*Given instruction:*
Everything in the data should be repeated exactly, save for the images.

━━━━━ Given data

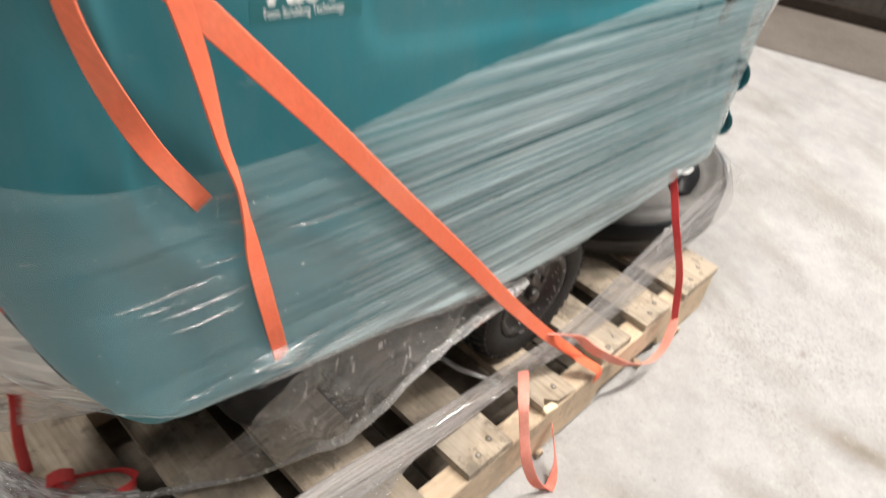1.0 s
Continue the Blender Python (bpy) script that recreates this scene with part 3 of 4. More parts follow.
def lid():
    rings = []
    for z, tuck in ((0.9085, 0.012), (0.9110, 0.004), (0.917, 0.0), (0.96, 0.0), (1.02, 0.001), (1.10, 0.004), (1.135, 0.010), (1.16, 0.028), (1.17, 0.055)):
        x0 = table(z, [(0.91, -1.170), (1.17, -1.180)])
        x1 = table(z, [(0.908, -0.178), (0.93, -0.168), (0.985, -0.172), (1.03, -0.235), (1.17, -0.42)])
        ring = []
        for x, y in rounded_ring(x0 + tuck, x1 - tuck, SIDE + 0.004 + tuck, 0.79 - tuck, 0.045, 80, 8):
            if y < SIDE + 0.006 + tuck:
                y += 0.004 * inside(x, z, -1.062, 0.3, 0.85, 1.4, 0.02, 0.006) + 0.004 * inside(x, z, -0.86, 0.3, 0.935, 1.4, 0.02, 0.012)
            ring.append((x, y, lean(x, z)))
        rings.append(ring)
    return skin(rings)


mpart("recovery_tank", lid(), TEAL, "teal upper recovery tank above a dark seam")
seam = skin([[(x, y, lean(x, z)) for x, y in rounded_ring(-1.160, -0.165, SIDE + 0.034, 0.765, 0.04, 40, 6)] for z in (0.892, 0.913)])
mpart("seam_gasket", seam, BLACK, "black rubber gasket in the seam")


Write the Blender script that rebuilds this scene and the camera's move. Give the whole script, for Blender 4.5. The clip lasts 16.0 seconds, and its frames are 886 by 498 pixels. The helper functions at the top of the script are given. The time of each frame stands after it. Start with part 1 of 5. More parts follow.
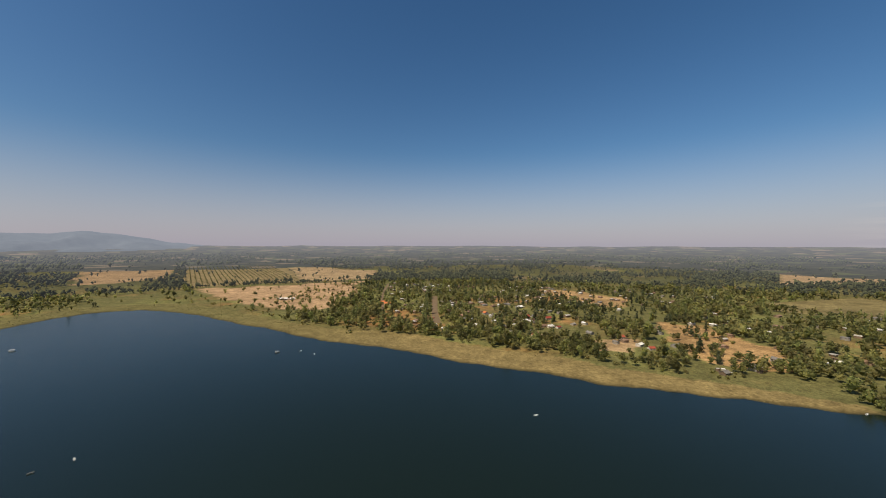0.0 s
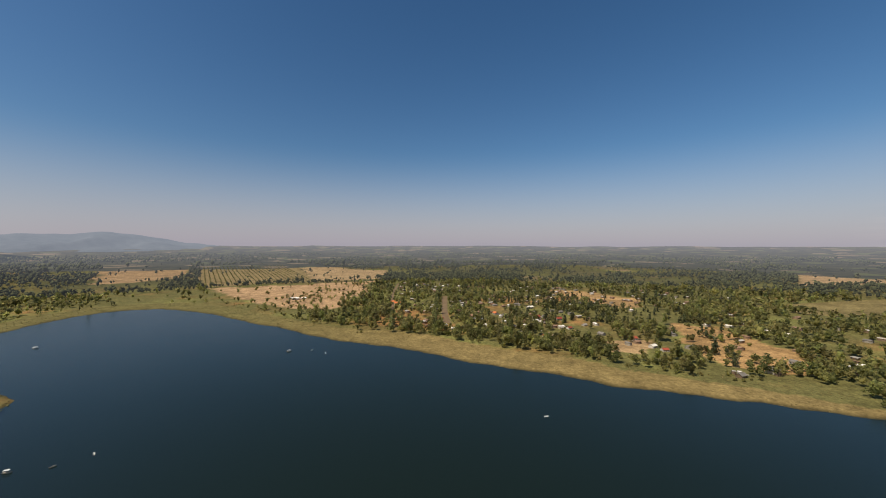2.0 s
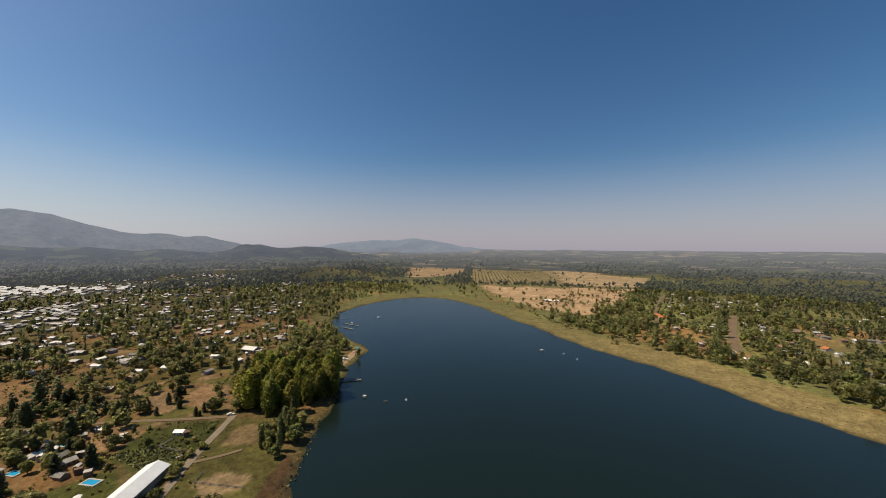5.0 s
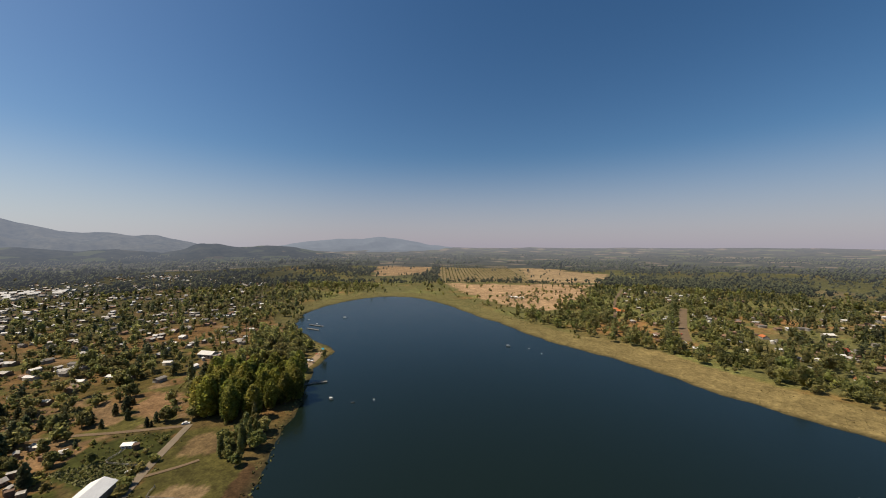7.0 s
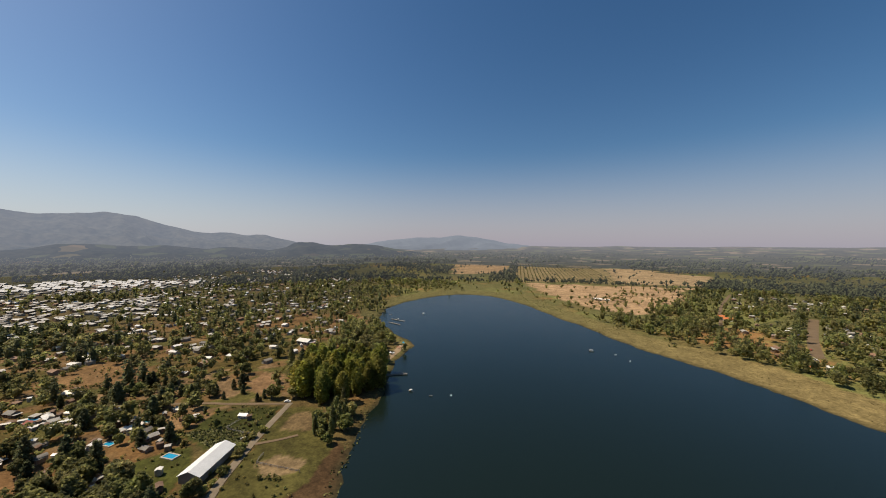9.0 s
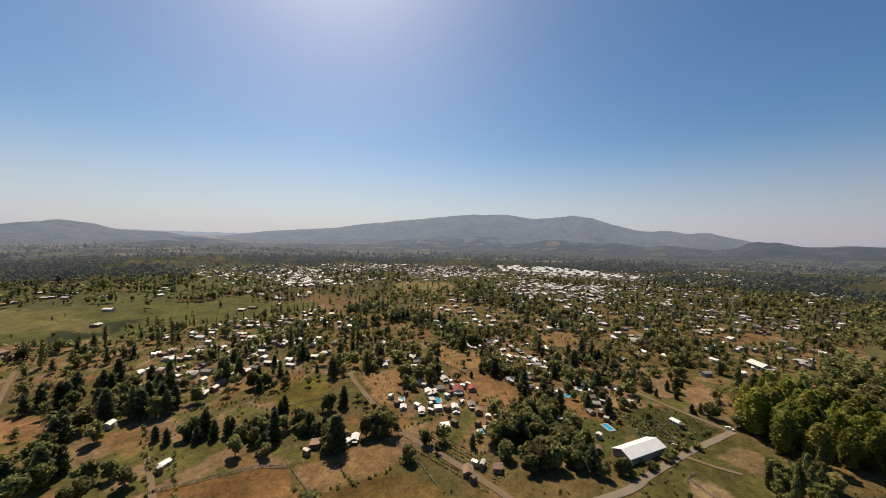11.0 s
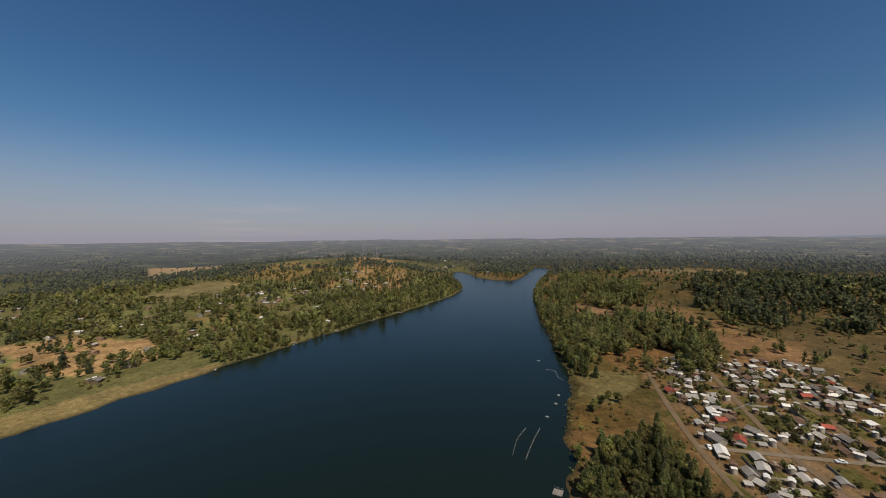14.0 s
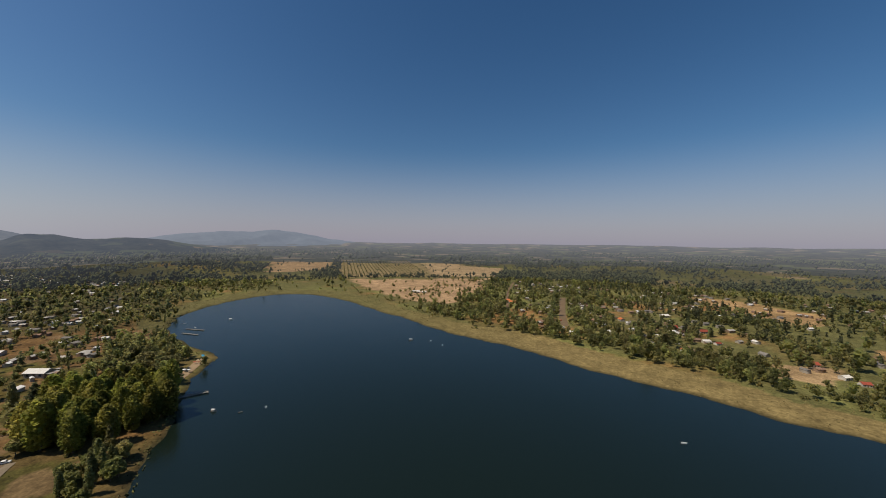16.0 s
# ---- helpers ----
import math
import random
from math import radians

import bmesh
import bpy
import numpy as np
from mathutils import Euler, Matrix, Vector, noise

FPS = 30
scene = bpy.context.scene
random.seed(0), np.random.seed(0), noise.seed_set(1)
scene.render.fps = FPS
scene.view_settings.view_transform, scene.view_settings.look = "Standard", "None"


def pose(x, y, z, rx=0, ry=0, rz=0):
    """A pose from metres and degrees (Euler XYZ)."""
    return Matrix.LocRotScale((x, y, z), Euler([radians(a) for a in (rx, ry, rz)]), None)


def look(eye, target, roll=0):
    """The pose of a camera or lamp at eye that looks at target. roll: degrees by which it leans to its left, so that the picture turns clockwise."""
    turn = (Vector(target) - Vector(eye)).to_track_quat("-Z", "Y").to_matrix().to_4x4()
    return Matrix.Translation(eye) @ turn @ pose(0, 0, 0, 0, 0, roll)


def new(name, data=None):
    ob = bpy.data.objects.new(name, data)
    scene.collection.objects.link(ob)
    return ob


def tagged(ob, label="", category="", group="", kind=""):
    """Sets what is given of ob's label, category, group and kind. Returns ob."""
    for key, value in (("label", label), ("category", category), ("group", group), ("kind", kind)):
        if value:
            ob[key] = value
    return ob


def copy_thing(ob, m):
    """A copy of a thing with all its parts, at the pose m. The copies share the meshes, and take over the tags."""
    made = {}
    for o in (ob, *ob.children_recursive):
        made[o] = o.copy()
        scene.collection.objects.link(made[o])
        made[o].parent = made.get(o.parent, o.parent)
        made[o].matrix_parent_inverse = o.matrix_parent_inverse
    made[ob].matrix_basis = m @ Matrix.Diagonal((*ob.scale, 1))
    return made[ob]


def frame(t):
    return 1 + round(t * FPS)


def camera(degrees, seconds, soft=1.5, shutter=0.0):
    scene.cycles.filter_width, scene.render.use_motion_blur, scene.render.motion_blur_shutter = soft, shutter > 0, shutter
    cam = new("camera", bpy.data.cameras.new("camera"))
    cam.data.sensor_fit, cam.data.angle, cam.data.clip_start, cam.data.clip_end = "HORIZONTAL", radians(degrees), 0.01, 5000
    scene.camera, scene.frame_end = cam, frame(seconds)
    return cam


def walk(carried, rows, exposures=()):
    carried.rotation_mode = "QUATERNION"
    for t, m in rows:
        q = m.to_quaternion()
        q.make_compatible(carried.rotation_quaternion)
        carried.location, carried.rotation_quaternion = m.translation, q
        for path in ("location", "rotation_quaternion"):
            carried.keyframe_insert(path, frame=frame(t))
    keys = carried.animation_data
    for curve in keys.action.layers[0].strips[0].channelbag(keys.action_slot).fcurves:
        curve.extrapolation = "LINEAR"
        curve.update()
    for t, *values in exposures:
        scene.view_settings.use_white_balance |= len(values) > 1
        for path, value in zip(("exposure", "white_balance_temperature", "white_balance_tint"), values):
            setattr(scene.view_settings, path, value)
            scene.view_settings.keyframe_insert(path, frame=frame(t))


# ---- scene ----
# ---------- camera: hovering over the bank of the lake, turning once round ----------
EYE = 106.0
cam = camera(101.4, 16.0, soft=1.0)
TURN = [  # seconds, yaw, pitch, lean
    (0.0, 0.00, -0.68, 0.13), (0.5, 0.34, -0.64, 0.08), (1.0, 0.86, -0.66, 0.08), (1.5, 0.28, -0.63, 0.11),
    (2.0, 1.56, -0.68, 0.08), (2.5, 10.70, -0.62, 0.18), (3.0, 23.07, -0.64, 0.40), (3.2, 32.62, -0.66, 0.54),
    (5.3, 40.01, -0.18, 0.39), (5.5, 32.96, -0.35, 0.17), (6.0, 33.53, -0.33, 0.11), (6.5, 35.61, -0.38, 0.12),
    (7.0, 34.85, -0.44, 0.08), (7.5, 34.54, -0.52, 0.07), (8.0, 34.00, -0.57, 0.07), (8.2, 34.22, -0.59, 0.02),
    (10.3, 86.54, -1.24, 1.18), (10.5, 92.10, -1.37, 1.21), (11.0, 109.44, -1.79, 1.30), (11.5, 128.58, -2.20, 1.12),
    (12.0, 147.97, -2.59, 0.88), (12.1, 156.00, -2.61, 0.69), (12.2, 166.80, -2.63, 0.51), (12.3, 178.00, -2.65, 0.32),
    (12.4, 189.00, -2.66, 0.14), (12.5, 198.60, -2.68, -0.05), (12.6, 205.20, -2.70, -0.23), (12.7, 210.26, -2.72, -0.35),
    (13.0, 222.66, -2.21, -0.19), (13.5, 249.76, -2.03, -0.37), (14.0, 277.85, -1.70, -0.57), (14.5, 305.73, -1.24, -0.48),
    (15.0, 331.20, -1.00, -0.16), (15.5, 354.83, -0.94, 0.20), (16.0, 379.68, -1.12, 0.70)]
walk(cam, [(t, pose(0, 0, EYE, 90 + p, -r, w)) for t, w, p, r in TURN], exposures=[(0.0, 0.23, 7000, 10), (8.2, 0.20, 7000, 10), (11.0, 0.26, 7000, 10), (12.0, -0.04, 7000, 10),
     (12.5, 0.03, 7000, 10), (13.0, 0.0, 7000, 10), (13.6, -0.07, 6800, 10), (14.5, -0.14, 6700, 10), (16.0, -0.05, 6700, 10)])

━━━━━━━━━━

*Solution:*
1.0 s
Continue the Blender Python (bpy) script that recreates this scene with part 3 of 4. More parts follow.
def lid():
    rings = []
    for z, tuck in ((0.9085, 0.012), (0.9110, 0.004), (0.917, 0.0), (0.96, 0.0), (1.02, 0.001), (1.10, 0.004), (1.135, 0.010), (1.16, 0.028), (1.17, 0.055)):
        x0 = table(z, [(0.91, -1.170), (1.17, -1.180)])
        x1 = table(z, [(0.908, -0.178), (0.93, -0.168), (0.985, -0.172), (1.03, -0.235), (1.17, -0.42)])
        ring = []
        for x, y in rounded_ring(x0 + tuck, x1 - tuck, SIDE + 0.004 + tuck, 0.79 - tuck, 0.045, 80, 8):
            if y < SIDE + 0.006 + tuck:
                y += 0.004 * inside(x, z, -1.062, 0.3, 0.85, 1.4, 0.02, 0.006) + 0.004 * inside(x, z, -0.86, 0.3, 0.935, 1.4, 0.02, 0.012)
            ring.append((x, y, lean(x, z)))
        rings.append(ring)
    return skin(rings)


mpart("recovery_tank", lid(), TEAL, "teal upper recovery tank above a dark seam")
seam = skin([[(x, y, lean(x, z)) for x, y in rounded_ring(-1.160, -0.165, SIDE + 0.034, 0.765, 0.04, 40, 6)] for z in (0.892, 0.913)])
mpart("seam_gasket", seam, BLACK, "black rubber gasket in the seam")


Write the Blender script that rebuilds this scene and the camera's move. Give the whole script, for Blender 4.5. The clip lasts 16.0 seconds, and its frames are 886 by 498 pixels. The helper functions at the top of the script are given. The time of each frame stands after it. Start with part 1 of 5. More parts follow.
0.0 s
2.0 s
5.0 s
7.0 s
9.0 s
11.0 s
14.0 s
16.0 s
# ---- helpers ----
import math
import random
from math import radians

import bmesh
import bpy
import numpy as np
from mathutils import Euler, Matrix, Vector, noise

FPS = 30
scene = bpy.context.scene
random.seed(0), np.random.seed(0), noise.seed_set(1)
scene.render.fps = FPS
scene.view_settings.view_transform, scene.view_settings.look = "Standard", "None"


def pose(x, y, z, rx=0, ry=0, rz=0):
    """A pose from metres and degrees (Euler XYZ)."""
    return Matrix.LocRotScale((x, y, z), Euler([radians(a) for a in (rx, ry, rz)]), None)


def look(eye, target, roll=0):
    """The pose of a camera or lamp at eye that looks at target. roll: degrees by which it leans to its left, so that the picture turns clockwise."""
    turn = (Vector(target) - Vector(eye)).to_track_quat("-Z", "Y").to_matrix().to_4x4()
    return Matrix.Translation(eye) @ turn @ pose(0, 0, 0, 0, 0, roll)


def new(name, data=None):
    ob = bpy.data.objects.new(name, data)
    scene.collection.objects.link(ob)
    return ob


def tagged(ob, label="", category="", group="", kind=""):
    """Sets what is given of ob's label, category, group and kind. Returns ob."""
    for key, value in (("label", label), ("category", category), ("group", group), ("kind", kind)):
        if value:
            ob[key] = value
    return ob


def copy_thing(ob, m):
    """A copy of a thing with all its parts, at the pose m. The copies share the meshes, and take over the tags."""
    made = {}
    for o in (ob, *ob.children_recursive):
        made[o] = o.copy()
        scene.collection.objects.link(made[o])
        made[o].parent = made.get(o.parent, o.parent)
        made[o].matrix_parent_inverse = o.matrix_parent_inverse
    made[ob].matrix_basis = m @ Matrix.Diagonal((*ob.scale, 1))
    return made[ob]


def frame(t):
    return 1 + round(t * FPS)


def camera(degrees, seconds, soft=1.5, shutter=0.0):
    scene.cycles.filter_width, scene.render.use_motion_blur, scene.render.motion_blur_shutter = soft, shutter > 0, shutter
    cam = new("camera", bpy.data.cameras.new("camera"))
    cam.data.sensor_fit, cam.data.angle, cam.data.clip_start, cam.data.clip_end = "HORIZONTAL", radians(degrees), 0.01, 5000
    scene.camera, scene.frame_end = cam, frame(seconds)
    return cam


def walk(carried, rows, exposures=()):
    carried.rotation_mode = "QUATERNION"
    for t, m in rows:
        q = m.to_quaternion()
        q.make_compatible(carried.rotation_quaternion)
        carried.location, carried.rotation_quaternion = m.translation, q
        for path in ("location", "rotation_quaternion"):
            carried.keyframe_insert(path, frame=frame(t))
    keys = carried.animation_data
    for curve in keys.action.layers[0].strips[0].channelbag(keys.action_slot).fcurves:
        curve.extrapolation = "LINEAR"
        curve.update()
    for t, *values in exposures:
        scene.view_settings.use_white_balance |= len(values) > 1
        for path, value in zip(("exposure", "white_balance_temperature", "white_balance_tint"), values):
            setattr(scene.view_settings, path, value)
            scene.view_settings.keyframe_insert(path, frame=frame(t))


# ---- scene ----
# ---------- camera: hovering over the bank of the lake, turning once round ----------
EYE = 106.0
cam = camera(101.4, 16.0, soft=1.0)
TURN = [  # seconds, yaw, pitch, lean
    (0.0, 0.00, -0.68, 0.13), (0.5, 0.34, -0.64, 0.08), (1.0, 0.86, -0.66, 0.08), (1.5, 0.28, -0.63, 0.11),
    (2.0, 1.56, -0.68, 0.08), (2.5, 10.70, -0.62, 0.18), (3.0, 23.07, -0.64, 0.40), (3.2, 32.62, -0.66, 0.54),
    (5.3, 40.01, -0.18, 0.39), (5.5, 32.96, -0.35, 0.17), (6.0, 33.53, -0.33, 0.11), (6.5, 35.61, -0.38, 0.12),
    (7.0, 34.85, -0.44, 0.08), (7.5, 34.54, -0.52, 0.07), (8.0, 34.00, -0.57, 0.07), (8.2, 34.22, -0.59, 0.02),
    (10.3, 86.54, -1.24, 1.18), (10.5, 92.10, -1.37, 1.21), (11.0, 109.44, -1.79, 1.30), (11.5, 128.58, -2.20, 1.12),
    (12.0, 147.97, -2.59, 0.88), (12.1, 156.00, -2.61, 0.69), (12.2, 166.80, -2.63, 0.51), (12.3, 178.00, -2.65, 0.32),
    (12.4, 189.00, -2.66, 0.14), (12.5, 198.60, -2.68, -0.05), (12.6, 205.20, -2.70, -0.23), (12.7, 210.26, -2.72, -0.35),
    (13.0, 222.66, -2.21, -0.19), (13.5, 249.76, -2.03, -0.37), (14.0, 277.85, -1.70, -0.57), (14.5, 305.73, -1.24, -0.48),
    (15.0, 331.20, -1.00, -0.16), (15.5, 354.83, -0.94, 0.20), (16.0, 379.68, -1.12, 0.70)]
walk(cam, [(t, pose(0, 0, EYE, 90 + p, -r, w)) for t, w, p, r in TURN], exposures=[(0.0, 0.23, 7000, 10), (8.2, 0.20, 7000, 10), (11.0, 0.26, 7000, 10), (12.0, -0.04, 7000, 10),
     (12.5, 0.03, 7000, 10), (13.0, 0.0, 7000, 10), (13.6, -0.07, 6800, 10), (14.5, -0.14, 6700, 10), (16.0, -0.05, 6700, 10)])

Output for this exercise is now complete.